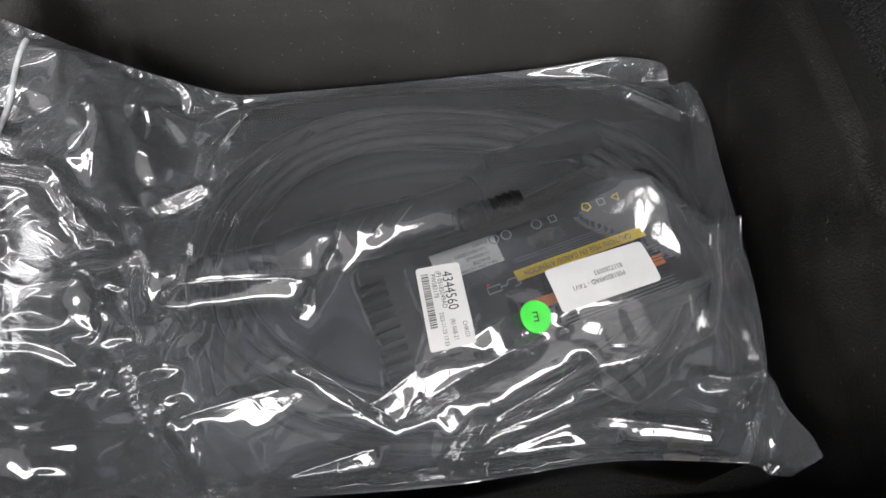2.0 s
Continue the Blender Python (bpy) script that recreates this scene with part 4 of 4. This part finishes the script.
def sticker(name, label, outline, hx, hy, x, y, a, mat, lift=0.0026):
    """A label of its own: a fine grid clipped to the outline, lying on the bag."""
    th = thing(name, label, "label", (0, 0, 0))
    bm = bmesh.new()
    vs = [bm.verts.new((p.x, p.y, 0)) for p in outline]
    bm.faces.new(vs)
    for axis, h in ((0, hx), (1, hy)):
        n = max(2, int(h / 0.004))
        for k in range(-n, n + 1):
            no = [0, 0, 0]
            no[axis] = 1
            co = [0, 0, 0]
            co[axis] = h * k / n
            bmesh.ops.bisect_plane(bm, geom=bm.verts[:] + bm.edges[:] + bm.faces[:], plane_co=co, plane_no=no)
    me = bpy.data.meshes.new(name)
    bm.to_mesh(me)
    bm.free()
    drape(me, x, y, a, lift)
    mesh_part("paper", me, mat, th, angle=60)
    return th


def print_on(th, body, size, lx, ly, x, y, a, turn=0, mat=None, squeeze=1.0):
    me = lettering(body, size, 0.0)
    c, s = math.cos(radians(turn)), math.sin(radians(turn))
    for v in me.vertices:
        ux, uy = v.co.x * squeeze, v.co.y
        v.co = (lx + ux * c - uy * s, ly + ux * s + uy * c, 0)
    drape(me, x, y, a, 0.0031)
    mesh_part("print", me, mat or INK, th, smooth=False)


def bars_on(th, rects, x, y, a, mat=None, name="print"):
    bm = bmesh.new()
    for x0, x1, y0, y1 in rects:
        bm.faces.new([bm.verts.new(p) for p in ((x0, y0, 0), (x1, y0, 0), (x1, y1, 0), (x0, y1, 0))])
    me = bpy.data.meshes.new(name)
    bm.to_mesh(me)
    bm.free()
    drape(me, x, y, a, 0.0031)
    mesh_part(name, me, mat or INK, th, smooth=False)


def stickers():
    rng = random.Random(4)
    # tall part label: its lines run along its length
    x, y, hx, hy, a = LABEL_TALL
    a = math.degrees(a)
    th = sticker("parts_label", "white rounded parts label with barcode, stuck on the plastic bag", rounded([(-hx, -hy, 0.003), (hx, -hy, 0.003), (hx, hy, 0.003), (-hx, hy, 0.003)], 5), hx, hy, x, y, a, PAPER)
    print_on(th, "4344560", 0.0125, 0.006, 0.012, x, y, a, -90, squeeze=0.80)
    print_on(th, "(P) 05185049AD", 0.0058, -0.0005, 0.014, x, y, a, -90, squeeze=0.85)
    print_on(th, "PW583178", 0.0056, -0.0055, 0.018, x, y, a, -90, squeeze=0.85)
    print_on(th, "2022-11-23 17:33", 0.0050, -0.0045, -0.020, x, y, a, -90, squeeze=0.80)
    print_on(th, "(R) 068-21", 0.0050, 0.0035, -0.022, x, y, a, -90, squeeze=0.85)
    print_on(th, "CHRG1", 0.0052, 0.0125, -0.0235, x, y, a, -90, squeeze=0.85)
    rects, p = [], 0.030
    while p > -0.018:
        w = rng.choice((0.0004, 0.0004, 0.0008, 0.0012))
        rects.append((-0.0150, -0.0090, p - w, p))
        p -= w + rng.choice((0.0004, 0.0006, 0.0009))
    bars_on(th, rects, x, y, a, name="barcode")
    # wide serial label, upside down
    x, y, hx, hy, a = LABEL_WIDE
    a = math.degrees(a)
    th = sticker("serial_label", "white rounded serial label stuck on the plastic bag", rounded([(-hx, -hy, 0.004), (hx, -hy, 0.004), (hx, hy, 0.004), (-hx, hy, 0.004)], 5), hx, hy, x, y, a, PAPER)
    print_on(th, "P05185049AD - TAV1", 0.0062, -0.006, -0.0035, x, y, a, 180, squeeze=0.85)
    print_on(th, "8317280093", 0.0062, 0.006, 0.0035, x, y, a, 180, squeeze=0.85)
    # green dot
    x, y, r = DOT
    o = [Vector((r * math.cos(k * math.pi / 18), r * math.sin(k * math.pi / 18))) for k in range(36)]
    th = sticker("green_dot_sticker", "round bright green sticker with a letter, on the plastic bag", o, r, r, x, y, 0, GREEN)
    print_on(th, "E", 0.011, 0.0, 0.0, x, y, 8, 180)


stickers()


def turned(x, y, a, px, py):
    c, s = math.cos(radians(a)), math.sin(radians(a))
    return x + px * c - py * s, y + px * s + py * c


def charger_box():
    """Control box of the charging cable; its top carries a printed plate."""
    th = thing("charger_control_box", "black plastic charger control box with printed warning plate, in the bag", "charger", (0.215, 0.378, FLOOR + 0.012))
    th.rotation_euler = (radians(2), radians(-3), radians(16.5))
    top = 0.058
    o = rounded([(-0.150, -0.052, 0.014), (0.150, -0.052, 0.020), (0.150, 0.078, 0.020), (-0.150, 0.078, 0.014)], 6)
    part("case", plate_bm(o, 0, top, 0.006), CASE, th)
    for k in range(10):
        part("vent_rib", box_bm(-0.152, -0.128, -0.046 + k * 0.0105, -0.041 + k * 0.0105, top - 0.012, top + 0.0035, 0.001), BLACK, th)
    plate = part("rating_plate", plate_bm(rounded([(-0.100, -0.046, 0.004), (0.135, -0.046, 0.004), (0.135, 0.072, 0.004), (-0.100, 0.072, 0.004)], 4), top, top + 0.0008, 0.0002), BLACK, th, "printed black rating plate")
    def strip(name, x0, x1, y0, y1, mat, lab=""):
        return part(name, box_bm(x0, x1, y0, y1, top + 0.0008, top + 0.0013), mat, plate, lab, smooth=False)
    strip("caution_strip", -0.018, 0.107, 0.0085, 0.0190, WARN_YELLOW, "yellow caution strip")
    strip("warning_strip", -0.018, 0.110, -0.022, -0.012, WARN_ORANGE, "orange warning strip")
    strip("silver_label", -0.083, -0.021, 0.032, 0.060, SILVER_LABEL, "silver type label")
    me = lettering("CAUTION/ MISE EN GARDE/ ATENCIÓN", 0.0075, 0.0)
    me.transform(Matrix.Translation((0.042, 0.0137, top + 0.0016)) @ Matrix.Rotation(math.pi, 4, "Z") @ Matrix.Diagonal((0.78, 1, 1, 1)))
    mesh_part("print", me, GREY_INK, plate, smooth=False)
    rng = random.Random(2)
    bm = bmesh.new()
    def bar(x0, x1, y0, y1):
        bm.faces.new([bm.verts.new((x, y, top + 0.0014)) for x, y in ((x0, y0), (x1, y0), (x1, y1), (x0, y1))])
    for r in range(4):
        y = 0.0205 + r * 0.0026
        bar(-0.016 + rng.random() * 0.03, 0.118, y, y + 0.0012)
    for r in range(6):
        y = -0.0185 + r * 0.0030
        bar(-0.016 + rng.random() * 0.03, 0.125, y, y + 0.0012)
    for r in range(4):
        y = -0.045 + r * 0.0032
        bar(-0.016 + rng.random() * 0.04, 0.110, y, y + 0.0012)
    me = bpy.data.meshes.new("small_print")
    bm.to_mesh(me)
    bm.free()
    mesh_part("small_print", me, GREY_INK, plate, smooth=False)
    for body, lx, ly in (("E344931", -0.036, 0.0555), ("TAV18317280093", -0.047, 0.0500), ("05185049AD", -0.042, 0.0445), ("35062708", -0.040, 0.0390), ("NA-GEN4 1-CHARGECO", -0.050, 0.0340)):
        me = lettering(body, 0.0052, 0.0)
        me.transform(Matrix.Translation((lx, ly, top + 0.0016)) @ Matrix.Rotation(math.pi, 4, "Z") @ Matrix.Diagonal((0.8, 1, 1, 1)))
        mesh_part("print", me, INK, plate, smooth=False)
    # row of symbols
    for k, (lx, mat) in enumerate(((0.100, WARN_YELLOW), (0.085, PALE_INK), (0.070, WARN_YELLOW), (0.036, PALE_INK), (0.020, PALE_INK), (-0.010, PALE_INK), (-0.022, PALE_INK))):
        bm = bmesh.new()
        n = (3, 4, 5, 4, 16, 12, 10)[k]
        ro, ri = 0.0052, 0.0038
        a = [bm.verts.new((lx + ro * math.cos(2 * math.pi * i / n + 0.785), 0.055 + ro * math.sin(2 * math.pi * i / n + 0.785), top + 0.0014)) for i in range(n)]
        b = [bm.verts.new((lx + ri * math.cos(2 * math.pi * i / n + 0.785), 0.055 + ri * math.sin(2 * math.pi * i / n + 0.785), top + 0.0014)) for i in range(n)]
        for i in range(n):
            bm.faces.new((a[i], a[(i + 1) % n], b[(i + 1) % n], b[i]))
        part("symbol", bm, mat, plate, smooth=False)
    # a charging symbol with a red dot, and a pale emblem
    for name, pts, w in (("symbol", [(-0.046, 0.006), (-0.034, 0.006), (-0.034, 0.012), (-0.046, 0.012), (-0.046, 0.006)], 0.0006),
                         ("symbol", [(-0.034, 0.009), (-0.028, 0.009), (-0.026, 0.013), (-0.018, 0.013), (-0.016, 0.006), (-0.022, 0.005)], 0.0006),
                         ("emblem", [(-0.074 + 0.006 * math.cos(k * 0.5 + 0.6), -0.015 + 0.006 * math.sin(k * 0.5 + 0.6)) for k in range(11)], 0.0014)):
        bm = bmesh.new()
        sides = []
        for k, (x, y) in enumerate(pts):
            a, b = pts[max(k - 1, 0)], pts[min(k + 1, len(pts) - 1)]
            d = Vector((b[0] - a[0], b[1] - a[1])).normalized() * w
            sides.append([bm.verts.new((x - d.y, y + d.x, top + 0.0014)), bm.verts.new((x + d.y, y - d.x, top + 0.0014))])
        for p, q in zip(sides, sides[1:]):
            bm.faces.new((p[0], p[1], q[1], q[0]))
        part(name, bm, PALE_INK, plate, smooth=False)
    part("red_dot", disc_bm(-0.044, 0.0145, top + 0.0016, 0.0014, 12, 0.0004), RED_INK, plate, "small red dot", smooth=False)
    gland = part("cable_gland", tube_bm([(-0.047, 0.086, 0.052), (0.019, 0.086, 0.052)], 0.012, 16), BLACK, th)
    for k in range(8):
        x = -0.042 + k * 0.0075
        part("gland_rib", tube_bm([(x, 0.086, 0.052), (x + 0.0035, 0.086, 0.052)], 0.0135, 16), BLACK, gland)


def charge_connector():
    th = thing("charge_connector", "black charging connector handle with ribbed cable sleeve, in the bag", "charging plug", (-0.005, 0.442, FLOOR + 0.040))
    th.rotation_euler = (0, 0, radians(7))
    pts = smooth_path([(-0.02, 0, 0), (0.03, 0, 0.004), (0.09, 0.004, 0.004), (0.14, 0.016, 0), (0.18, 0.035, -0.004)], 6)
    n = len(pts)
    part("handle", tube_bm(pts, 0.02, 20, radii=[0.017 + 0.008 * math.sin(math.pi * i / (n - 1)) for i in range(n)]), CASE, th)
    sl = part("sleeve", tube_bm([(-0.105, -0.006, -0.006), (-0.06, -0.002, -0.002), (-0.018, 0, 0)], 0.011, 18), BLACK, th)
    for k in range(6):
        x = -0.095 + k * 0.0135
        part("sleeve_rib", tube_bm([(x, -0.004, -0.004), (x + 0.006, -0.004, -0.004)], 0.0155, 18), BLACK, sl)
    part("head", tube_bm([(0.175, 0.033, -0.004), (0.20, 0.044, -0.006), (0.27, 0.070, -0.010), (0.315, 0.085, -0.012)], 0.024, 22, radii=[0.022, 0.027, 0.027, 0.024]), CASE, th)
    part("latch", box_bm(0.19, 0.29, 0.045, 0.062, 0.012, 0.022, 0.003), BLACK, th)


def cable_coil():
    th = thing("charging_cable", "black rubber charging cable coiled in large loops inside the bag", "cable", (0.135, 0.432, FLOOR + 0.008))
    for line in COIL:
        part("cord", tube_bm([p - Vector((0.135, 0.432, FLOOR + 0.008)) for p in line], CORD, 12), CABLE, th)
    part("tie", tube_bm([(-0.155, 0.110, 0.020), (-0.150, 0.125, 0.038), (-0.135, 0.145, 0.040), (-0.128, 0.155, 0.022)], 0.004, 8), BLACK, th)


def wall_plug():
    th = thing("mains_plug", "black mains plug with a metal shield on a cord", "plug", (0.300, 0.244, FLOOR + 0.017))
    th.rotation_euler = (0, 0, radians(-35))
    part("body", plate_bm(rounded([(-0.03, -0.016, 0.008), (0.012, -0.014, 0.006), (0.012, 0.014, 0.006), (-0.03, 0.016, 0.008)], 5), -0.012, 0.014, 0.006), BLACK, th)
    part("pin_shield", box_bm(0.006, 0.034, -0.013, 0.013, -0.006, 0.016, 0.004), BRASS, th, "dull beige metal shield")
    part("cord", tube_bm(smooth_path([(-0.03, 0, 0), (-0.09, 0.0, 0.004), (-0.16, -0.03, 0), (-0.22, -0.12, -0.004)], 6), 0.0055, 10), CABLE, th)


charger_box()
charge_connector()
cable_coil()
wall_plug()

- - - - -

_The request_
Copy exactly the lines running from the beginning of the listing through the line that has "mesh_part(name, me, mat". Drop the pictures.

_Response to the exercise_
2.0 s
Continue the Blender Python (bpy) script that recreates this scene with part 4 of 4. This part finishes the script.
def sticker(name, label, outline, hx, hy, x, y, a, mat, lift=0.0026):
    """A label of its own: a fine grid clipped to the outline, lying on the bag."""
    th = thing(name, label, "label", (0, 0, 0))
    bm = bmesh.new()
    vs = [bm.verts.new((p.x, p.y, 0)) for p in outline]
    bm.faces.new(vs)
    for axis, h in ((0, hx), (1, hy)):
        n = max(2, int(h / 0.004))
        for k in range(-n, n + 1):
            no = [0, 0, 0]
            no[axis] = 1
            co = [0, 0, 0]
            co[axis] = h * k / n
            bmesh.ops.bisect_plane(bm, geom=bm.verts[:] + bm.edges[:] + bm.faces[:], plane_co=co, plane_no=no)
    me = bpy.data.meshes.new(name)
    bm.to_mesh(me)
    bm.free()
    drape(me, x, y, a, lift)
    mesh_part("paper", me, mat, th, angle=60)
    return th


def print_on(th, body, size, lx, ly, x, y, a, turn=0, mat=None, squeeze=1.0):
    me = lettering(body, size, 0.0)
    c, s = math.cos(radians(turn)), math.sin(radians(turn))
    for v in me.vertices:
        ux, uy = v.co.x * squeeze, v.co.y
        v.co = (lx + ux * c - uy * s, ly + ux * s + uy * c, 0)
    drape(me, x, y, a, 0.0031)
    mesh_part("print", me, mat or INK, th, smooth=False)


def bars_on(th, rects, x, y, a, mat=None, name="print"):
    bm = bmesh.new()
    for x0, x1, y0, y1 in rects:
        bm.faces.new([bm.verts.new(p) for p in ((x0, y0, 0), (x1, y0, 0), (x1, y1, 0), (x0, y1, 0))])
    me = bpy.data.meshes.new(name)
    bm.to_mesh(me)
    bm.free()
    drape(me, x, y, a, 0.0031)
    mesh_part(name, me, mat or INK, th, smooth=False)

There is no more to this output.